Prawo i Sprawiedliwość chciało uhonorować medalem prof. Romana Kotzbacha, działacza opozycji antykomunistycznej oraz zasłużonego lekarza. Nie zgodziła się na to Koalicja Obywatelska i SLD. PiS zaczął podnosić wątpliwości formalne, przez co procedura przyznawania medali stała się obiektem zainteresowania organów nadzoru.

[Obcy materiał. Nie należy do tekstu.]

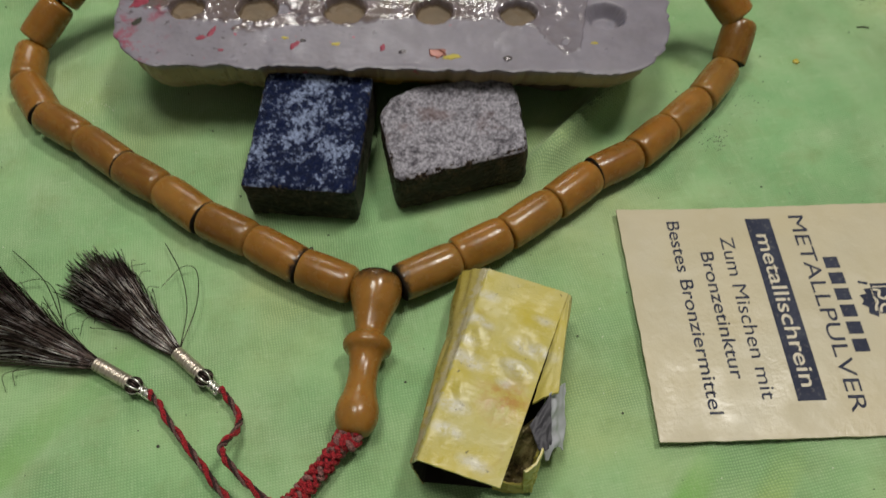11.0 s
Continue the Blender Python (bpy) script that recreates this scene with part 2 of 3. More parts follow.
def paper_material():
    m = material("cream_paper", (0.70, 0.56, 0.32), 0.45)
    g = Graph(m)
    c = g.mix(g.range(g.noise(32, 4), 0.35, 0.7), (0.475, 0.425, 0.305), (0.48, 0.41, 0.262))
    c = g.mix(g.range(g.noise(300, 4, 0.7), 0.68, 0.75, 0, 0.5), c, (0.45, 0.35, 0.18))
    g.colour(c)
    c = g.mix(g.range(g.noise(55, 5, 0.65), 0.55, 0.72, 0, 0.6), c, (0.54, 0.49, 0.37))
    g.colour(c)
    g.rough(g.range(g.noise(80, 4), 0.35, 0.7, 0.28, 0.55))
    g.bump(g.noise(120, 5, 0.6), 0.0010, 0.4)
    return m


def wax_material():
    m = material("clouded_wax", (0.55, 0.52, 0.56), 0.3)
    g = Graph(m)
    x, y, z = g.xyz()
    band = g.math("ABSOLUTE", g.math("SUBTRACT", y, 0.004))
    film = g.node("ShaderNodeAttribute", attribute_name="film").outputs["Fac"]
    pale = g.mix(g.range(g.noise(40, 5, 0.65), 0.35, 0.68), (0.245, 0.226, 0.268), (0.175, 0.158, 0.188))
    c = g.mix(g.range(g.noise(300, 4, 0.7), 0.58, 0.74, 0, 0.35), pale, (0.17, 0.15, 0.19))
    flank = g.node("ShaderNodeAttribute", attribute_name="flank").outputs["Fac"]
    # cream flank browned below the rim, with the shade there painted in
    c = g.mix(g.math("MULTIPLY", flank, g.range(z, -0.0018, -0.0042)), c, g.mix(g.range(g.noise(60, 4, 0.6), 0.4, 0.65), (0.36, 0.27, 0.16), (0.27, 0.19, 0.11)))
    tint = g.ramp(g.noise(52, 5, 0.7), (0.34, (0.075, 0.048, 0.045)), (0.46, (0.145, 0.104, 0.105)), (0.56, (0.110, 0.070, 0.046)), (0.66, (0.185, 0.145, 0.16)))
    c = g.mix(g.math("MULTIPLY", film, g.range(x, 0.052, 0.010, 0.15, 0.75)), c, tint)
    stain = g.math("MULTIPLY", g.range(y, -0.004, 0.004), g.range(g.noise(44, 4, 0.65), 0.36, 0.58, 0, 0.85))
    c = g.mix(g.math("MULTIPLY", stain, g.range(x, 0.030, 0.0)), c, (0.120, 0.080, 0.050))
    dark = g.math("MULTIPLY", g.range(g.noise(420, 3, 0.6), 0.645, 0.68), g.range(x, 0.0, -0.04))
    c = g.mix(g.math("MULTIPLY", dark, 0.7), c, (0.025, 0.014, 0.018))
    red = g.math("MULTIPLY", g.range(g.noise(130, 5, 0.8), 0.53, 0.62, 0, 0.8), g.range(x, -0.060, -0.069))
    c = g.mix(red, c, (0.30, 0.040, 0.085))
    c = g.mix(g.math("MULTIPLY", g.range(g.noise(330, 2, 0.5), 0.71, 0.73, 0, 0.8), g.range(x, 0.03, 0.0)), c, (0.45, 0.04, 0.10))
    c = g.mix(g.math("MULTIPLY", g.range(g.noise(95, 5, 0.75), 0.60, 0.68, 0, 0.6), g.range(x, 0.058, 0.066)), c, (0.10, 0.105, 0.13))
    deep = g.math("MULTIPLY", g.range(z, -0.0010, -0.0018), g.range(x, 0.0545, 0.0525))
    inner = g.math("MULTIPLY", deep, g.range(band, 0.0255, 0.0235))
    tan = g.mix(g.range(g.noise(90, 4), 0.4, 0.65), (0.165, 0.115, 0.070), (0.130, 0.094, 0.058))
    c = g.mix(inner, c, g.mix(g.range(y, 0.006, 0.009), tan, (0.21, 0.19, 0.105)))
    foil = g.math("MULTIPLY", film, g.range(inner, 0, 1, 1, 0))
    side = g.math("MULTIPLY", g.range(z, -0.006, -0.009), g.range(g.math("ABSOLUTE", g.math("SUBTRACT", x, 0.003)), 0.020, 0.008))
    c = g.mix(g.math("MULTIPLY", side, g.range(y, -0.012, -0.014)), c, (0.50, 0.32, 0.02))
    # irregular darker brown patches on the flank below its upper edge
    flank_mottle = g.math("MULTIPLY", g.math("MULTIPLY", flank, g.range(z, -0.0025, -0.005)), g.range(g.noise(110, 5, 0.7), 0.58, 0.68, 0, 0.75))
    c = g.mix(flank_mottle, c, (0.11, 0.075, 0.04))
    g.colour(c)
    g.rough(g.mix(inner, g.mix(foil, g.range(g.noise(140, 3), 0.3, 0.7, 0.26, 0.46), (0.10, 0.10, 0.10)), (0.6, 0.6, 0.6)))
    g.link(foil, g.b.inputs["Coat Weight"])
    g.b.inputs["Coat Roughness"].default_value = 0.02
    rough_h = g.noise(520, 5, 0.7)
    gloss = g.bump(g.noise(260, 4, 0.6), 0.00012, 0.5)
    g.link(gloss, g.b.inputs["Coat Normal"])
    g.bump(rough_h, 0.00012, 0.5)
    g.b.inputs["Subsurface Weight"].default_value = 0.5
    g.b.inputs["Subsurface Radius"].default_value = (0.006, 0.005, 0.004)
    return m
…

W odpowiedzi na to w maju Rada Miasta podjęła próbę sformalizowania Medalu Kazimierza Wielkiego, ustalając regulamin iż maksymalnie można przyznać w roku trzy medale i występując do Prezydenta RP Andrzeja Dudy z wnioskiem o stosowanie wzoru. Zgodnie z ustawą o odznaczeniach i odznakach wygląd odznaki oraz tryb przyznawania musi zatwierdzić prezydent (są to przepisy z 1978 roku).
13 czerwca do wystąpienia bydgoskich radnych odniosła się Kancelaria Prezydenta RP wskazując, że zanim samorząd wystąpił do Prezydenta, musiał wcześniej uzyskać opinie Komisji Heraldycznej i ministra spraw wewnętrznych i administracji. Ten argument w majowej debacie na sesji Rady Miasta podnosił również radny Jarosław Wenderlich z PiS, wskazując wadliwość wystąpienia do prezydenta przegłosowanego przez koalicję rządzącą.

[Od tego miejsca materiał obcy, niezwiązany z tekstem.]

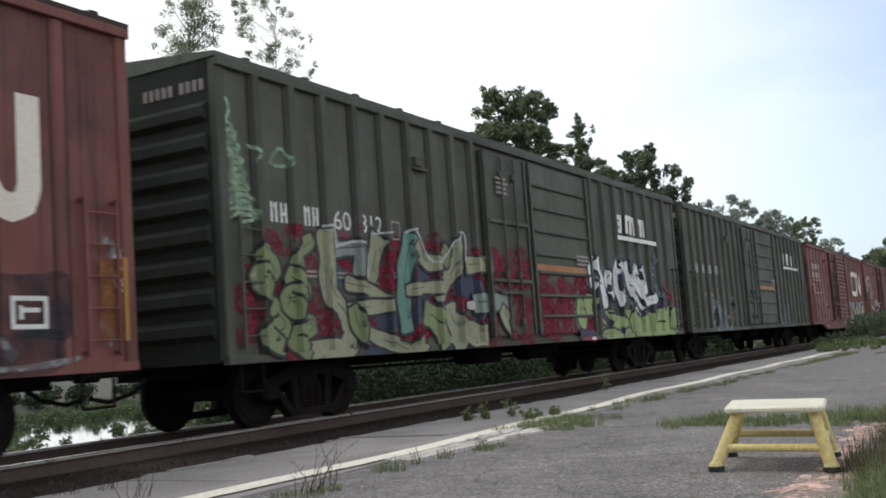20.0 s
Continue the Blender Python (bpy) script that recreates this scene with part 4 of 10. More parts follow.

Słyszałem opinie, że najwyższym odznaczeniem jakie mogą przyznawać samorządy zgodnie z ustawą jest honorowe obywatelstwo. Medal Kazimierza Wielkiego był natomiast odznaczeniem funkcjonującym nie do końca formalnie, jako zwyczajowo przyjęte odznaczenie. Do póki panował konsensus przy przydzielaniu medali, kwestii formalnych nikt nie badał. Jeżeli bydgoska Rada Miasta zgodnie z sugestią Kancelarii Prezydenta wystąpi o opinie do MSWiA, zapewne zbada te wątpliwości. Czy wyrazi zgodę na funkcjonowanie Medalu Kazimierza Wielkiego? Tego już nie wiemy.